* **Required task**:
Set down the lines from the one containing "random.seed(0), np.random.seed(0), noise.seed_set(1)" to the one containing "for path in", both lines included, exactly as they stand and with no other lines.
+ + + + + + +
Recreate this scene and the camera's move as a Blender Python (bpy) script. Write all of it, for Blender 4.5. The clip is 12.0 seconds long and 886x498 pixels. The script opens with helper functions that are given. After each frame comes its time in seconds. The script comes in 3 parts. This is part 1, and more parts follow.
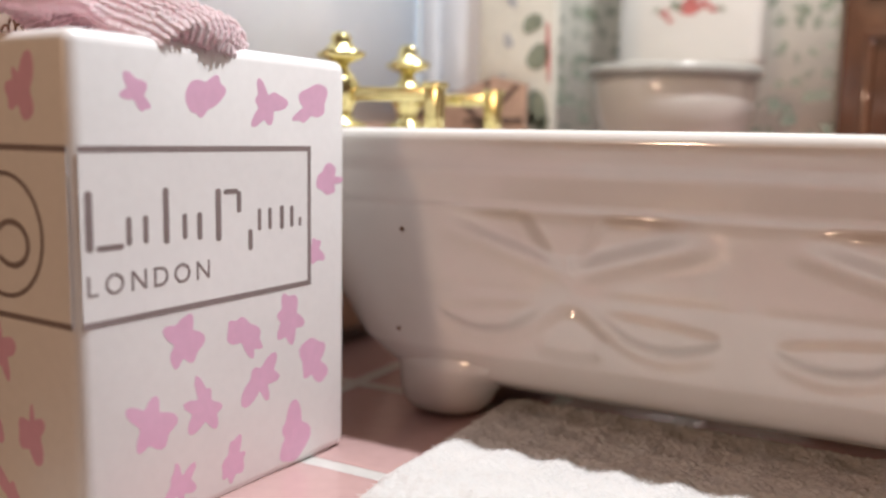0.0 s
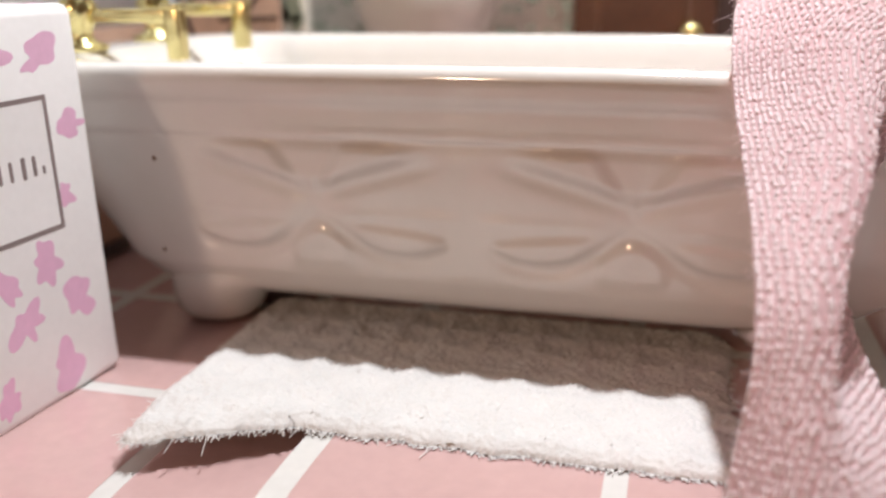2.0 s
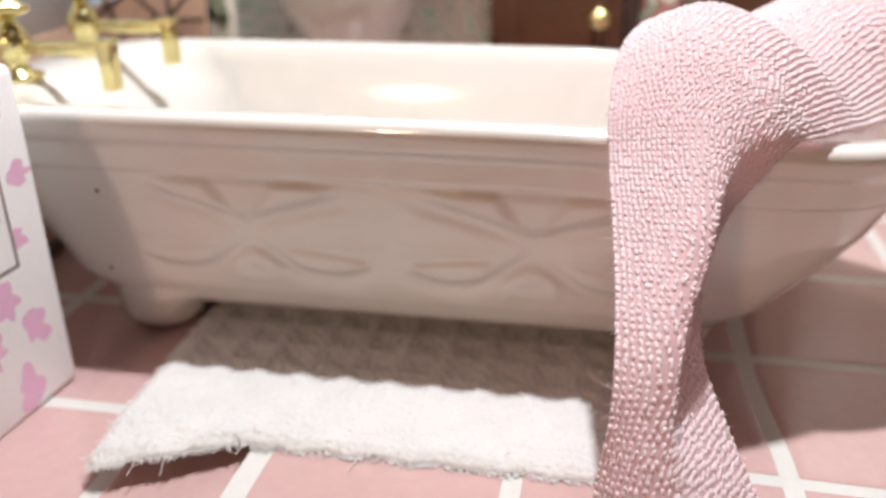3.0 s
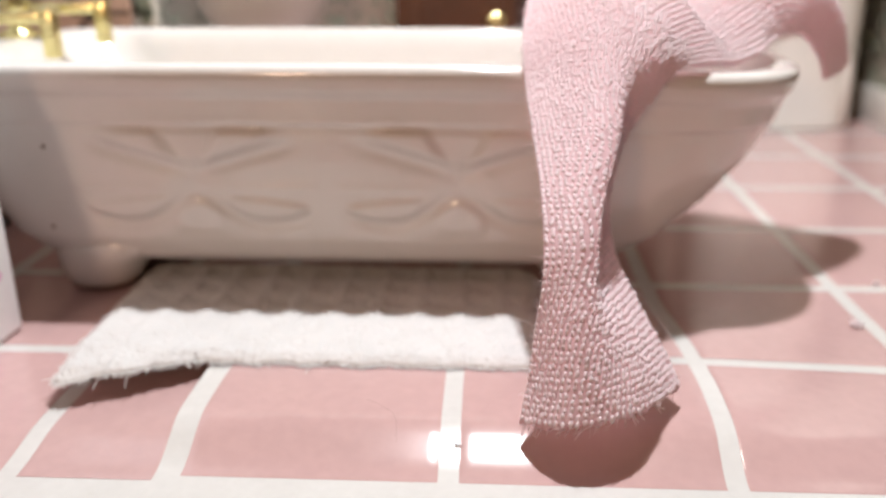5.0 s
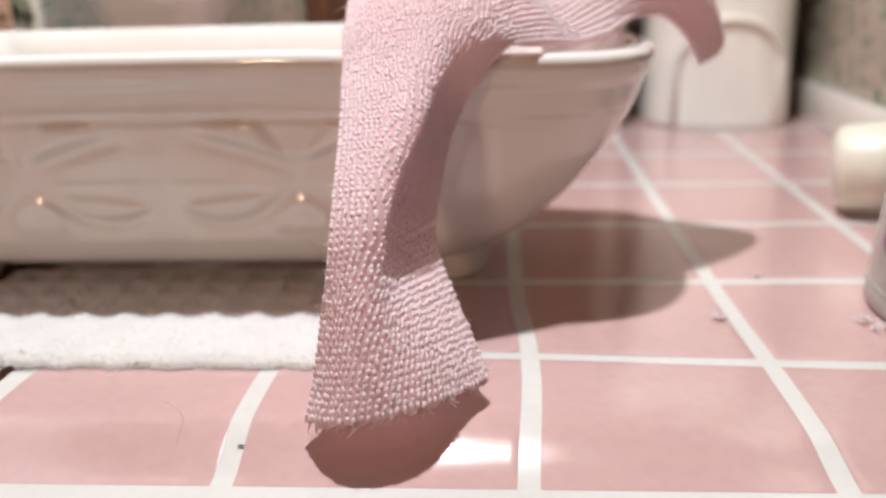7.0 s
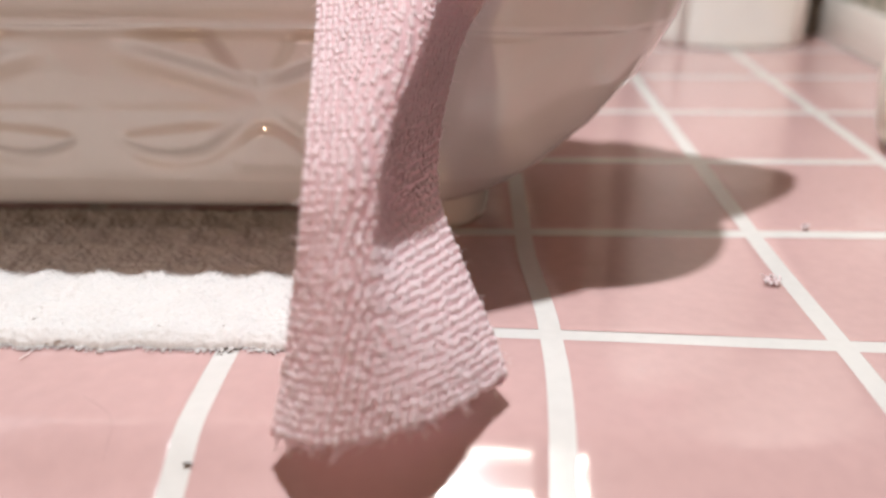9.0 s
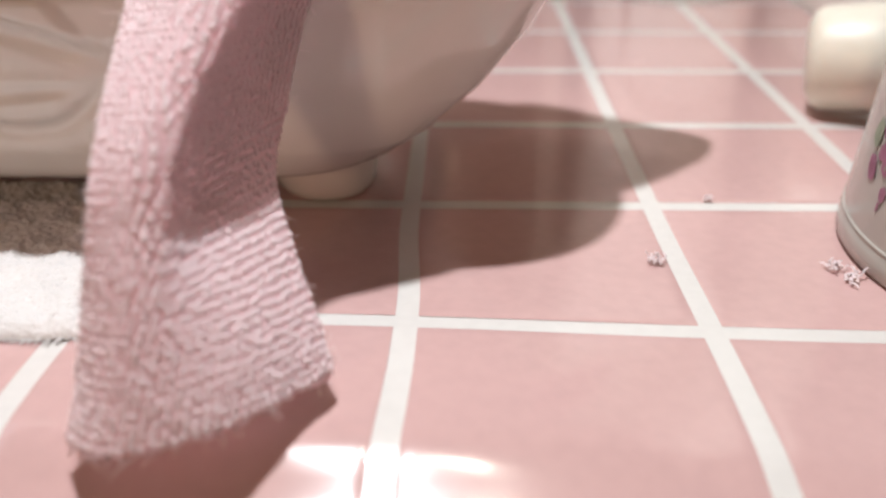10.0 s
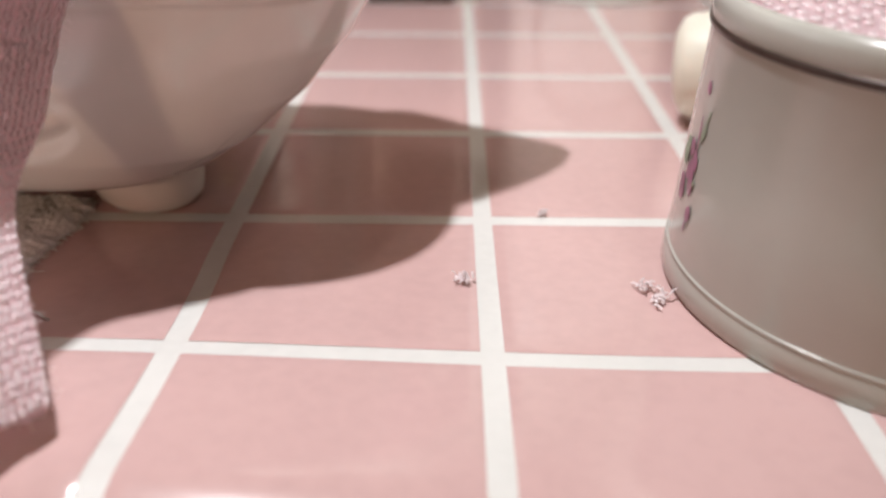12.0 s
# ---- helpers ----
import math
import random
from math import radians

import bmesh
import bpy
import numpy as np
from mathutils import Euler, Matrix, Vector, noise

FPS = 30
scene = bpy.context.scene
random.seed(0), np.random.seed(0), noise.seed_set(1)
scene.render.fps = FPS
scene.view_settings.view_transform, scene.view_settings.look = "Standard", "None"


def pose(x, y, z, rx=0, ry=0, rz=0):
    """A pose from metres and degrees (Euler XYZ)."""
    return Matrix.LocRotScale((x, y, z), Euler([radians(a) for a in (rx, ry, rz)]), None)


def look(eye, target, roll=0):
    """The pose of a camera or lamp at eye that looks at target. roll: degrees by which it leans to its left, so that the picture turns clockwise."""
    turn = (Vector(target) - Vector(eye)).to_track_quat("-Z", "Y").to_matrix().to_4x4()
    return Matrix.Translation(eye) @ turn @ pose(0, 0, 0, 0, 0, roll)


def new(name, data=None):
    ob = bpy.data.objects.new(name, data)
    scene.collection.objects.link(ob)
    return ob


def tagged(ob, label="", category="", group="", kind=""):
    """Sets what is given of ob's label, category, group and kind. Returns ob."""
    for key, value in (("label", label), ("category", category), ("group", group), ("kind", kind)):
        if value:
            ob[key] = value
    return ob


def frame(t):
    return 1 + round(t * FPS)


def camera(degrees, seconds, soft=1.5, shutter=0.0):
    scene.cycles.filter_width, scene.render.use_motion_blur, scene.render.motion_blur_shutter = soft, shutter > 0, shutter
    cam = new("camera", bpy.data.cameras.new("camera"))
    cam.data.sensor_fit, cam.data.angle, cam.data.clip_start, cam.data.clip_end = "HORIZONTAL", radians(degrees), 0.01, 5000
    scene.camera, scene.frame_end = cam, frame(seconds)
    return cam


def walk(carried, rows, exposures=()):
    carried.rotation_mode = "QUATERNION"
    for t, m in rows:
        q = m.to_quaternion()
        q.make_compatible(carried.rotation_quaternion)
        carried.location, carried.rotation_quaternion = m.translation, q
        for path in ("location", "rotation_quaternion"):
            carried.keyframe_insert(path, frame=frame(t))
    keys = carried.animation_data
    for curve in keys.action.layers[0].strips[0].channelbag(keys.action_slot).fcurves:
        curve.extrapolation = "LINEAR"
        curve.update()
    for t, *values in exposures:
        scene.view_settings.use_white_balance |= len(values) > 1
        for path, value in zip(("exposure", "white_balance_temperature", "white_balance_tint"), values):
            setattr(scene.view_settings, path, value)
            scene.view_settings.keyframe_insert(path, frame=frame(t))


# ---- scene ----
cam = camera(54.6, 12.0, soft=2.5)
# The path, in decimetres
PATH = [
    (0, (-0.316, -0.615, 0.311), (-1.244, 1.138, 0.051), 1.1),
    (0.5, (-0.335, -0.629, 0.313), (-1.244, 1.132, 0.04), 0.3),
    (1, (-0.307, -0.67, 0.329), (-1.096, 1.144, 0.036), 0.3),
    (1.5, (-0.274, -0.676, 0.34), (-0.88, 1.188, -0.056), -0.1),
    (2, (-0.23, -0.654, 0.404), (-0.726, 1.182, -0.214), -0.9),
    (2.5, (-0.212, -0.666, 0.446), (-0.676, 1.104, -0.362), -1.4),
    (3, (-0.193, -0.709, 0.558), (-0.535, 1.086, -0.256), -0.7),
    (3.2, (-0.176, -0.722, 0.622), (-0.509, 1.076, -0.189), -1.4),
    (4.8, (-0.195, -0.861, 0.523), (-0.296, 0.992, -0.222), -0.5),
    (5, (-0.224, -0.861, 0.456), (-0.322, 1.016, -0.228), -0.2),
    (5.5, (-0.294, -0.809, 0.369), (-0.447, 1.053, -0.346), -1.0),
    (6, (-0.18, -0.794, 0.401), (-0.288, 1.078, -0.295), -1.4),
    (6.5, (-0.073, -0.815, 0.396), (-0.187, 1.072, -0.254), -1.6),
    (7, (-0.023, -0.815, 0.409), (-0.151, 1.075, -0.231), -1.6),
    (7.5, (0.005, -0.763, 0.394), (-0.103, 1.119, -0.273), -1.3),
    (7.7, (-0.009, -0.755, 0.389), (-0.118, 1.126, -0.281), -1.5),
    (9.5, (-0.063, -0.591, 0.379), (-0.106, 1.197, -0.515), 0.1),
    (10, (0.051, -0.578, 0.385), (0.013, 1.191, -0.548), -0.1),
    (10.5, (0.105, -0.566, 0.382), (0.082, 1.199, -0.56), 0.1),
    (11, (0.172, -0.552, 0.396), (0.166, 1.224, -0.523), 0.6),
    (11.5, (0.203, -0.538, 0.39), (0.189, 1.23, -0.544), 0.7),
    (12, (0.218, -0.54, 0.39), (0.208, 1.224, -0.552), 0.5),
]
walk(cam, [(t, look([0.1 * c for c in eye], [0.1 * c for c in target], roll)) for t, eye, target, roll in PATH])
cam.data.dof.use_dof = True
cam.data.dof.focus_distance, cam.data.dof.aperture_fstop = 0.074, 21.0

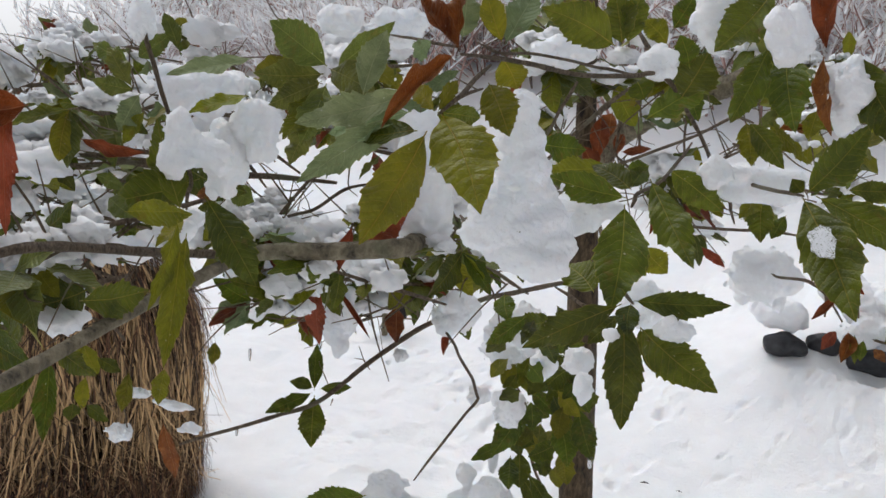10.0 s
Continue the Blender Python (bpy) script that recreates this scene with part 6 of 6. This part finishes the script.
+ + + + + + +
* **Task output**:
random.seed(0), np.random.seed(0), noise.seed_set(1)
scene.render.fps = FPS
scene.view_settings.view_transform, scene.view_settings.look = "Standard", "None"


def pose(x, y, z, rx=0, ry=0, rz=0):
    """A pose from metres and degrees (Euler XYZ)."""
    return Matrix.LocRotScale((x, y, z), Euler([radians(a) for a in (rx, ry, rz)]), None)


def look(eye, target, roll=0):
    """The pose of a camera or lamp at eye that looks at target. roll: degrees by which it leans to its left, so that the picture turns clockwise."""
    turn = (Vector(target) - Vector(eye)).to_track_quat("-Z", "Y").to_matrix().to_4x4()
    return Matrix.Translation(eye) @ turn @ pose(0, 0, 0, 0, 0, roll)


def new(name, data=None):
    ob = bpy.data.objects.new(name, data)
    scene.collection.objects.link(ob)
    return ob


def tagged(ob, label="", category="", group="", kind=""):
    """Sets what is given of ob's label, category, group and kind. Returns ob."""
    for key, value in (("label", label), ("category", category), ("group", group), ("kind", kind)):
        if value:
            ob[key] = value
    return ob


def frame(t):
    return 1 + round(t * FPS)


def camera(degrees, seconds, soft=1.5, shutter=0.0):
    scene.cycles.filter_width, scene.render.use_motion_blur, scene.render.motion_blur_shutter = soft, shutter > 0, shutter
    cam = new("camera", bpy.data.cameras.new("camera"))
    cam.data.sensor_fit, cam.data.angle, cam.data.clip_start, cam.data.clip_end = "HORIZONTAL", radians(degrees), 0.01, 5000
    scene.camera, scene.frame_end = cam, frame(seconds)
    return cam


def walk(carried, rows, exposures=()):
    carried.rotation_mode = "QUATERNION"
    for t, m in rows:
        q = m.to_quaternion()
        q.make_compatible(carried.rotation_quaternion)
        carried.location, carried.rotation_quaternion = m.translation, q
        for path in ("location", "rotation_quaternion"):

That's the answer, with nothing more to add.